Highly experienced advisers and support team
We have in-house tax specialists who support our advisers as well as access to a nationwide network of legal experts, ensuring that all aspects of your inheritance tax and estate planning are covered.
Latest software and analysis tools
We use the latest tools and technologies to provide our clients with the best possible service, for example we use cashflow modelling to demonstrate how your assets can support you in the long term, while effectively mitigating any potential inheritance tax liabilities.
Once you start your journey with Ascot Lloyd, we understand how crucial it is to have a financial plan that can adapt to your evolving needs and meet your expectations. This is to ensure that your plan remains on track and your financial solutions are still the most appropriate.
Frequently asked questions
about inheritance tax
How can I avoid paying inheritance tax?
A range of techniques are available to make a substantial difference to your IHT liability. These range from making gifts and establishing a trust to more complex methods.
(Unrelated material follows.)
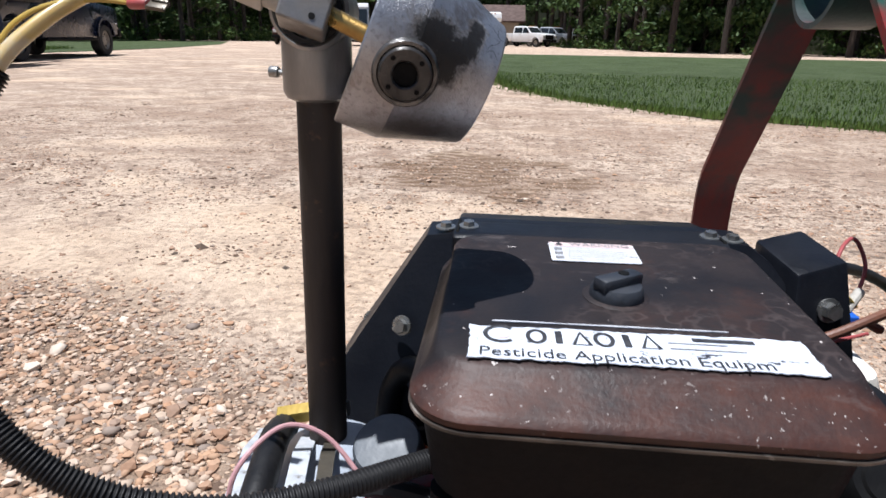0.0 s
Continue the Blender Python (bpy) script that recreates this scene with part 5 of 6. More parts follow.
part("plug", lathe([(0.0131, 0.0), (0.0131, 0.0044), (0.0120, 0.0056), (0.0070, 0.0056), (0.0062, 0.0048), (0.0060, 0.0028), (0.0, 0.0026)], boss_m, 36), M["oily_plug"], boss, "oily round plug with a dark socket")
part("socket", lathe([(0.0058, 0.0046), (0.0058, 0.0031), (0.0, 0.0030)], boss_m, 24), M["hole_black"], boss)
for k in range(4):
    a = 2 * math.pi * k / 4 + 0.6
    p = boss_m @ Vector((0.0098 * math.cos(a), 0.0098 * math.sin(a), 0.0053))
    part("spanner_notch", cyl(p, p + rad * 0.0007, 0.0013, seg=8), M["hole_black"], boss)
core_m = axis_matrix(rc + ax_b * 0.004, ax_b)
part("core", lathe([(0.0, 0.0), (0.0142, 0.0), (0.0152, 0.0015), (0.0152, 0.022), (0.011, 0.034), (0.0, 0.038)], core_m, 32), M["cast_aluminium"], bell, "round core inside the bell")
p = rc + ax_b * 0.026
part("spoke", cyl(p + rad * 0.008, p + rad * 0.036, 0.0085, 0.0105, 16), M["cast_aluminium"], bell, "rough cast round spoke")
for ang in ((rad + Vector((0, 0.3, -1))).normalized(), -rad):
    ang = (ang - ax_b * ang.dot(ax_b)).normalized()
    across = (ax_b * 0.80 + ang.cross(ax_b) * 0.60).normalized()
    part("vane", sheet([p + ang * 0.006, p + ang * 0.024, p + ang * 0.0405], 0.026, 0.0045, across), M["cast_aluminium"], bell, "flat rough cast vane", smooth=False)

# ---- feed hose in its ribbed loom, with two loose wires ----
feed = thing("feed_hose", (-0.50, 0.10, 0.53), "milky plastic tube in black ribbed loom", "hose")
loom = [(-0.345, 0.140, 0.533), (-0.372, 0.122, 0.534), (-0.404, 0.097, 0.538), (-0.445, 0.069, 0.547), (-0.485, 0.050, 0.565), (-0.516, 0.042, 0.589), (-0.540, 0.044, 0.619), (-0.556, 0.056, 0.655), (-0.566, 0.075, 0.690), (-0.5655, 0.0965, 0.7215), (-0.5560, 0.1125, 0.7490)]
ribs = 165
part("ribbed_loom", hose(loom, 0.01, 16, 99, radii=lambda s: 0.0064 + 0.0010 * max(-0.6, min(0.8, 1.6 * math.sin(2 * math.pi * ribs * s)))), M["black_rubber"], feed, "black ribbed split loom", angle=2.0)
tb = n0 - line * 0.024
part("milky_tube", hose([(-0.5612, 0.1036, 0.7335), (-0.5535, 0.1141, 0.753), (-0.5448, 0.1286, 0.7679), (-0.5332, 0.1455, 0.7812), (-0.5156, 0.1610, 0.7915), (-0.4909, 0.1715, 0.7965), tuple(tb)], 0.0038, 16, 8), M["milky_tube"], feed, "milky yellowed plastic tube")
part("wire", hose([(-0.564, 0.100, 0.722), (-0.5590, 0.1190, 0.7515), (-0.5650, 0.1320, 0.7701), (-0.5705, 0.1310, 0.7892), (-0.5718, 0.1263, 0.8095)], 0.0016, 8, 8), M["wire_dark"], feed, "dark blue wire")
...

A good financial planning strategy will combine the measures most appropriate to your estate, circumstances and objectives, ensuring as much of your wealth as possible is distributed as per your wishes. Taking a long-term view to IHT planning is essential to ensure you maximise the benefits of the various reliefs and exemptions available.
Do I have to pay inheritance tax on my parents’ house?
It depends on the value of the house and the overall estate. When you inherit a main-residence property from your parents, there is an additional IHT threshold to the £325,000. This extra threshold, which is linked to the property, is currently £175,000. Again this can be passed onto a spouse or civil partner, meaning up to £1 million could be passed down by a married couple with property. The main residence threshold does, however, reduce by £1 for every £2 that the deceased’s net estate exceeds £2 million.